» **The exercise**: Each line of the listing that contains the word "Euler" is to be copied.

» **Input data**:
↓

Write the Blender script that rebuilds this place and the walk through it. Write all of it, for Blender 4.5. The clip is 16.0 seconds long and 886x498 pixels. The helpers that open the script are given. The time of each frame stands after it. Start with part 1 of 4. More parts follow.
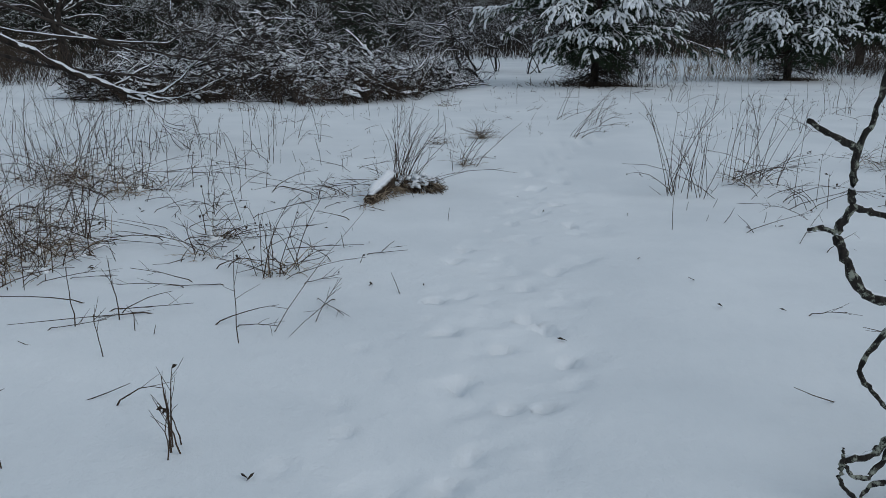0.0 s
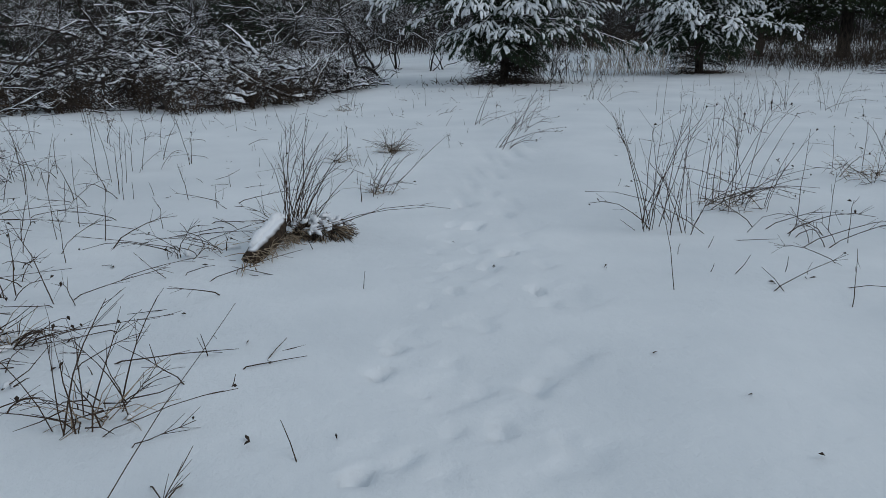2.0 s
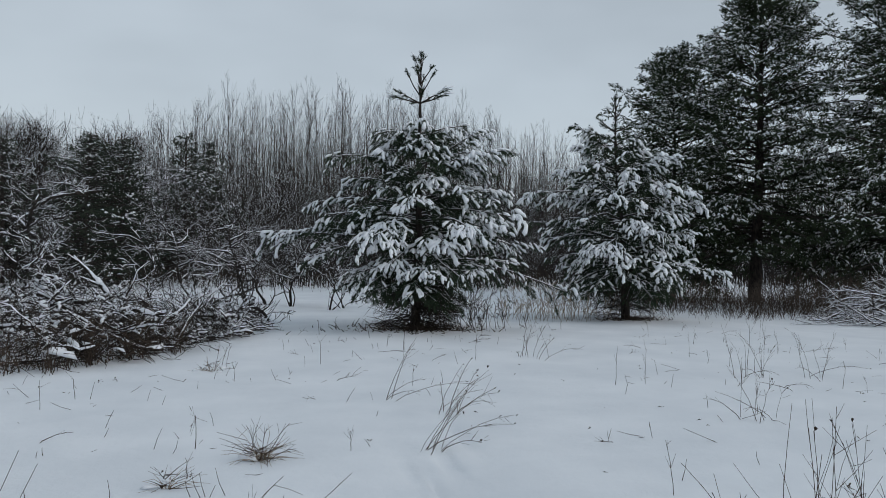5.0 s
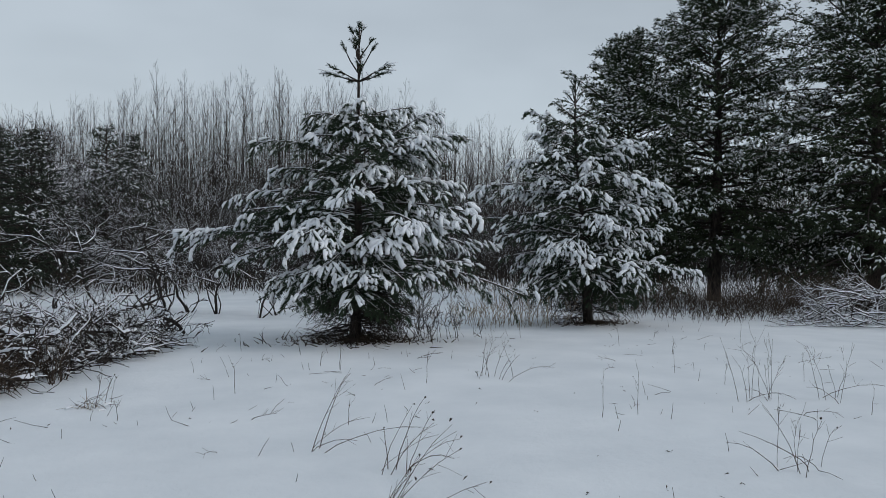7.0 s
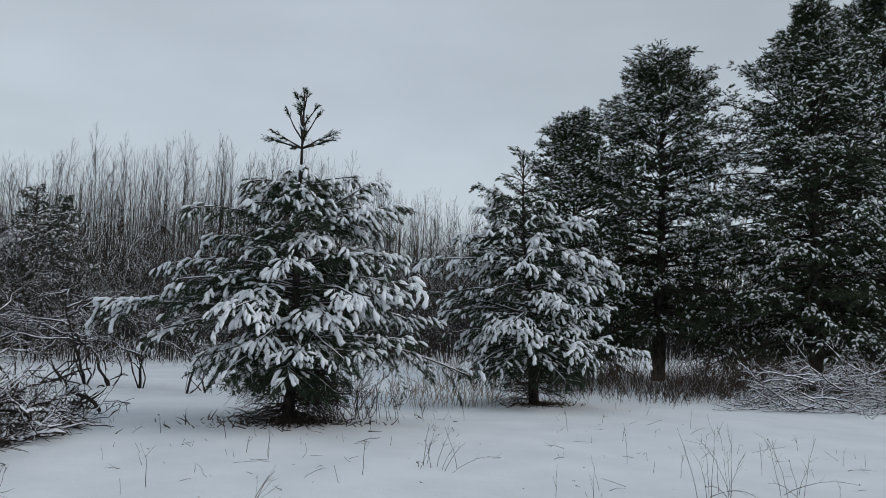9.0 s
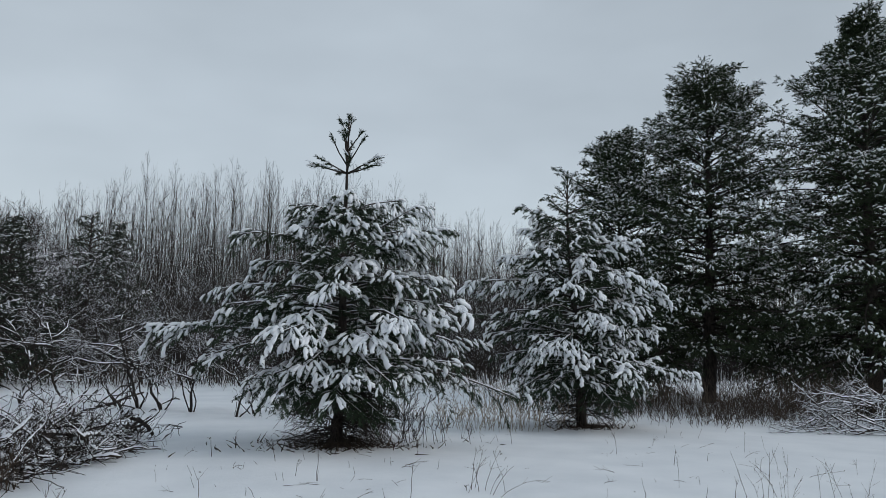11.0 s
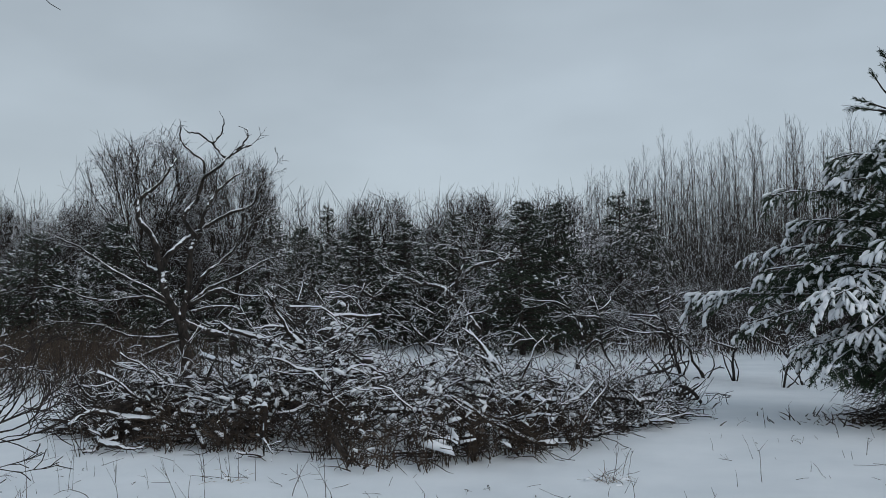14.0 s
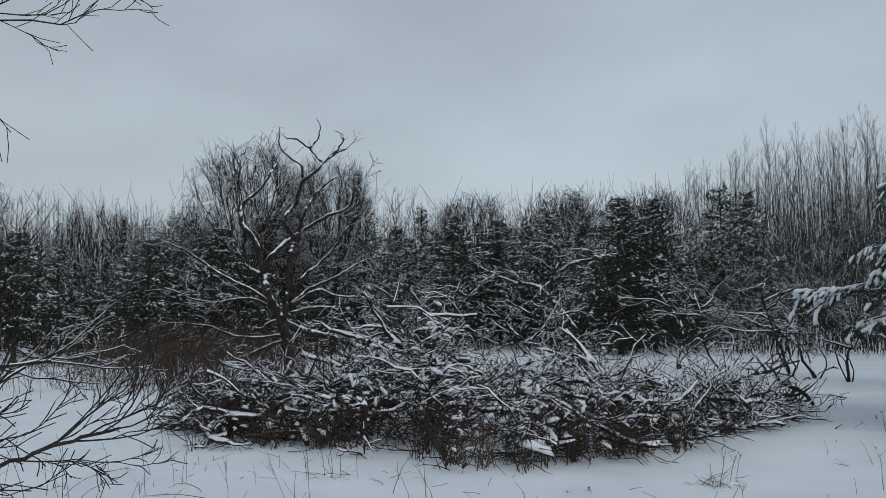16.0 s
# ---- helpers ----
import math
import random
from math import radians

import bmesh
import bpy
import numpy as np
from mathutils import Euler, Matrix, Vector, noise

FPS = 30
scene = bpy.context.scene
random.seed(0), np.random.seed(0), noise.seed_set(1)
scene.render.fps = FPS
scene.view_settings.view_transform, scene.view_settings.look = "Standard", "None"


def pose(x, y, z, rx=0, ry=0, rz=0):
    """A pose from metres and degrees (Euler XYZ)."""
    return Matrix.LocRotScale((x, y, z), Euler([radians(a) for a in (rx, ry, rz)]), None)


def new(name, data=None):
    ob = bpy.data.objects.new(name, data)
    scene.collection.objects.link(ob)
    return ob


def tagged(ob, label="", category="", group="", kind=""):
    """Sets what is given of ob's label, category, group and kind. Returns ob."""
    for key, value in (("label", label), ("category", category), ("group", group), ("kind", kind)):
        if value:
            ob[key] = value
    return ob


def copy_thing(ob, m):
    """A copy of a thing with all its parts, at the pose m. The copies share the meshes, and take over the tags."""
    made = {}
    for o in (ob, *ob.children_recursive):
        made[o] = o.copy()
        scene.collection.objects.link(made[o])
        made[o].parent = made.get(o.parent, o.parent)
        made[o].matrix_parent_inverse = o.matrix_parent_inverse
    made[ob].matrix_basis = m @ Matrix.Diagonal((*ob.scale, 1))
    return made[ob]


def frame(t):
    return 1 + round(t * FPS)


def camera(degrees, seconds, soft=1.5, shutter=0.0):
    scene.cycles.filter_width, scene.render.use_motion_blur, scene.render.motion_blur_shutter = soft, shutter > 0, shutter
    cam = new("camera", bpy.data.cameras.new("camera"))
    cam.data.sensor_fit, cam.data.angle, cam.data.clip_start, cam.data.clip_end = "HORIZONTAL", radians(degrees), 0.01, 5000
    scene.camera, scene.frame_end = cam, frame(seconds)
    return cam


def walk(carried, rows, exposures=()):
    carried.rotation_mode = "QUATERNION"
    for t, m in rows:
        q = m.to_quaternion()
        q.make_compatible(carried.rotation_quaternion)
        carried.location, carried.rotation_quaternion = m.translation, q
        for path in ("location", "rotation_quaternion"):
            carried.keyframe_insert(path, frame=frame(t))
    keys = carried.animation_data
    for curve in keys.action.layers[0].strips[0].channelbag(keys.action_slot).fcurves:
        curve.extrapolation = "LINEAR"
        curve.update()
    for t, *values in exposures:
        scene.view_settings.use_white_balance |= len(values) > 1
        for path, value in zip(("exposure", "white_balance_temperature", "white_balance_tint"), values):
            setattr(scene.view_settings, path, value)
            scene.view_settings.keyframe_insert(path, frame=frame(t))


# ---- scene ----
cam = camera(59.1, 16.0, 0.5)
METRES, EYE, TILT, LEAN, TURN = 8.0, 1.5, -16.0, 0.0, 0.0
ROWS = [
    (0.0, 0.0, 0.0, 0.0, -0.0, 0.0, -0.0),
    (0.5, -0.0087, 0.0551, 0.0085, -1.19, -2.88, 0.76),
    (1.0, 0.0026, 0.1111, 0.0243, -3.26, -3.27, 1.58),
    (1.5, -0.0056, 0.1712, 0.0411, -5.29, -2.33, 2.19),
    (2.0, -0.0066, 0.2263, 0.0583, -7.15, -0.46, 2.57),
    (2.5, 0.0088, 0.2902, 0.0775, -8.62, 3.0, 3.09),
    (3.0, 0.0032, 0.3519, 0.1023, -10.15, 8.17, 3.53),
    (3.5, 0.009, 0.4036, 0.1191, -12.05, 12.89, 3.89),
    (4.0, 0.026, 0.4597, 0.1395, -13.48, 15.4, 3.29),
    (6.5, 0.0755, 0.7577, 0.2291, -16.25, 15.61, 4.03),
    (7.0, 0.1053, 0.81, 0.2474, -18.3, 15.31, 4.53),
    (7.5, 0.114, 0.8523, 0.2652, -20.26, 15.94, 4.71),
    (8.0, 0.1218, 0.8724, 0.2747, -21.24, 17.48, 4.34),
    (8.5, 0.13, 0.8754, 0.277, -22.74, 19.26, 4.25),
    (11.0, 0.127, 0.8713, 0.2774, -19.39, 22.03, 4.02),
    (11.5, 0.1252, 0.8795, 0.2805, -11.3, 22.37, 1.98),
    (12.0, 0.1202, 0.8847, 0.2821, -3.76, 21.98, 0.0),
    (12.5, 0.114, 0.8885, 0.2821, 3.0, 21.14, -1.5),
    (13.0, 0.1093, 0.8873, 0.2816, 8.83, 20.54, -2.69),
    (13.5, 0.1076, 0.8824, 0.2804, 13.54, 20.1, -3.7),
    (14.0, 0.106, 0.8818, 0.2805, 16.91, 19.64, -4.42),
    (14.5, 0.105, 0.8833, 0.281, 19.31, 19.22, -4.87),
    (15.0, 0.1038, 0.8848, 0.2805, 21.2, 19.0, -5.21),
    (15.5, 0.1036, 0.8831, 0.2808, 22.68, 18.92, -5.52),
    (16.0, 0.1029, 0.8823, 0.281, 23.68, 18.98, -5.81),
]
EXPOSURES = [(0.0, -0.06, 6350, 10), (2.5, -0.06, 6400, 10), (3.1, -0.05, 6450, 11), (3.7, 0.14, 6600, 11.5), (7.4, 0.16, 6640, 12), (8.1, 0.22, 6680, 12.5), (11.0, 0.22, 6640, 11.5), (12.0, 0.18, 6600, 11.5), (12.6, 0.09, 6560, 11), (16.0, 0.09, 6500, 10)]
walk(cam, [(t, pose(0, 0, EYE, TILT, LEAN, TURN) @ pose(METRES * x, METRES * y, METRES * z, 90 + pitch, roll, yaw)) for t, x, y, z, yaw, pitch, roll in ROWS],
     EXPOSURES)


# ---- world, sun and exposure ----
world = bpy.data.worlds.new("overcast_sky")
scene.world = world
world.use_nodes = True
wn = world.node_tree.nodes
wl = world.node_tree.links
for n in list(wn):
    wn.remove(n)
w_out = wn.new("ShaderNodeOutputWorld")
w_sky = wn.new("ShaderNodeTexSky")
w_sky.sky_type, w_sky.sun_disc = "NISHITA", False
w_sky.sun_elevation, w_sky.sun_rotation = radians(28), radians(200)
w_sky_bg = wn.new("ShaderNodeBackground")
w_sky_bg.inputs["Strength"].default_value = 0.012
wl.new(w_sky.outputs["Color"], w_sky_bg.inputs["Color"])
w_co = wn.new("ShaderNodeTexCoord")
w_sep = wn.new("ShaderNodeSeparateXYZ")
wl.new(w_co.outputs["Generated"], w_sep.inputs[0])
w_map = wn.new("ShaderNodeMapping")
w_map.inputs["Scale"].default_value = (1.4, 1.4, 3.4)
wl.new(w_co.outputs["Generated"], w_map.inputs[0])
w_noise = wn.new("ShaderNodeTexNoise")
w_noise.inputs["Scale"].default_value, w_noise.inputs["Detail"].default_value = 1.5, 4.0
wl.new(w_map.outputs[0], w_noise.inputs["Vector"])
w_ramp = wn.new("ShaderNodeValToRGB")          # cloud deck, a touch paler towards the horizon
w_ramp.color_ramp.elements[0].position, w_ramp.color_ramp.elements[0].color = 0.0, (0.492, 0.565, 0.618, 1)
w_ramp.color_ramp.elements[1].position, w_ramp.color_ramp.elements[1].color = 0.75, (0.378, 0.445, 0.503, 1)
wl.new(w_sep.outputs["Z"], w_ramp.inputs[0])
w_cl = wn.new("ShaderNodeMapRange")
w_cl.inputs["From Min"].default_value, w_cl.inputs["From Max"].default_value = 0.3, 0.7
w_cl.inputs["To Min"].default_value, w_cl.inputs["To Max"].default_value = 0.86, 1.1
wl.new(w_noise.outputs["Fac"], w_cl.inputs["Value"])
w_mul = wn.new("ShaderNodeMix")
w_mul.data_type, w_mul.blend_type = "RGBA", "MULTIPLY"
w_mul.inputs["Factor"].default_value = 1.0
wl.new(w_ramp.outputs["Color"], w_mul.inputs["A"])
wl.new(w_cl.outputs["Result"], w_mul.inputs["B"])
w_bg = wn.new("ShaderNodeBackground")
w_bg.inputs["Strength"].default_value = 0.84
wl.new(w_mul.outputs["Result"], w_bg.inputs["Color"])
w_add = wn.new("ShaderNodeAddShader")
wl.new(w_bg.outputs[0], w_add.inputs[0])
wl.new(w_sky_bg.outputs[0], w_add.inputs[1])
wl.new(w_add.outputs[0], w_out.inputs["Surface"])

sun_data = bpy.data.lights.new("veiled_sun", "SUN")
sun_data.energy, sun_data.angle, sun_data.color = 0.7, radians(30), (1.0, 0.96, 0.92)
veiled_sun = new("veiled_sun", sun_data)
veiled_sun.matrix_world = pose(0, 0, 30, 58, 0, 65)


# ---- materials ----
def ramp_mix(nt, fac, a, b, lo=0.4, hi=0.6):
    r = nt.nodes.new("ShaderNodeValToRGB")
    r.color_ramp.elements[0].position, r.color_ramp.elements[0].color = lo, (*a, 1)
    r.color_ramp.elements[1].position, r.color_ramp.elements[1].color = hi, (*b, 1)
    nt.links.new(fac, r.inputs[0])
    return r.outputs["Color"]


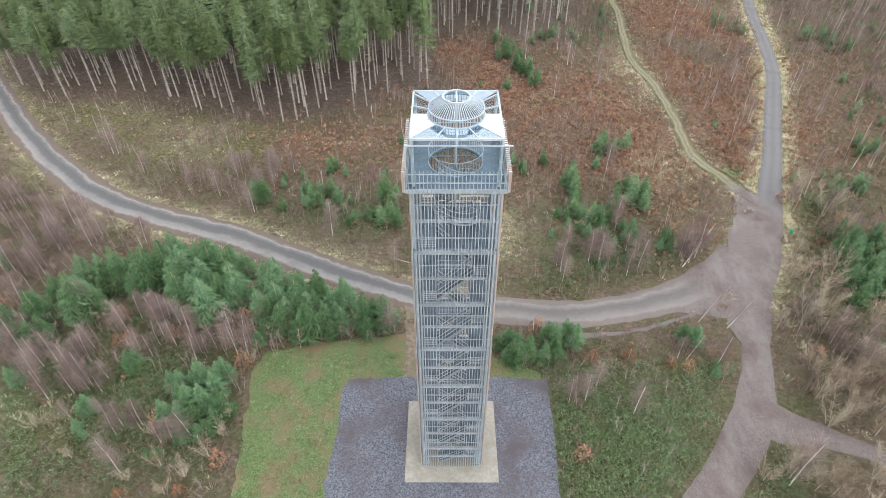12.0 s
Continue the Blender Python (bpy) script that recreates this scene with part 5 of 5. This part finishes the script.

↑

» **The solution**:
from mathutils import Euler, Matrix, Vector, noise
    """A pose from metres and degrees (Euler XYZ)."""
    return Matrix.LocRotScale((x, y, z), Euler([radians(a) for a in (rx, ry, rz)]), None)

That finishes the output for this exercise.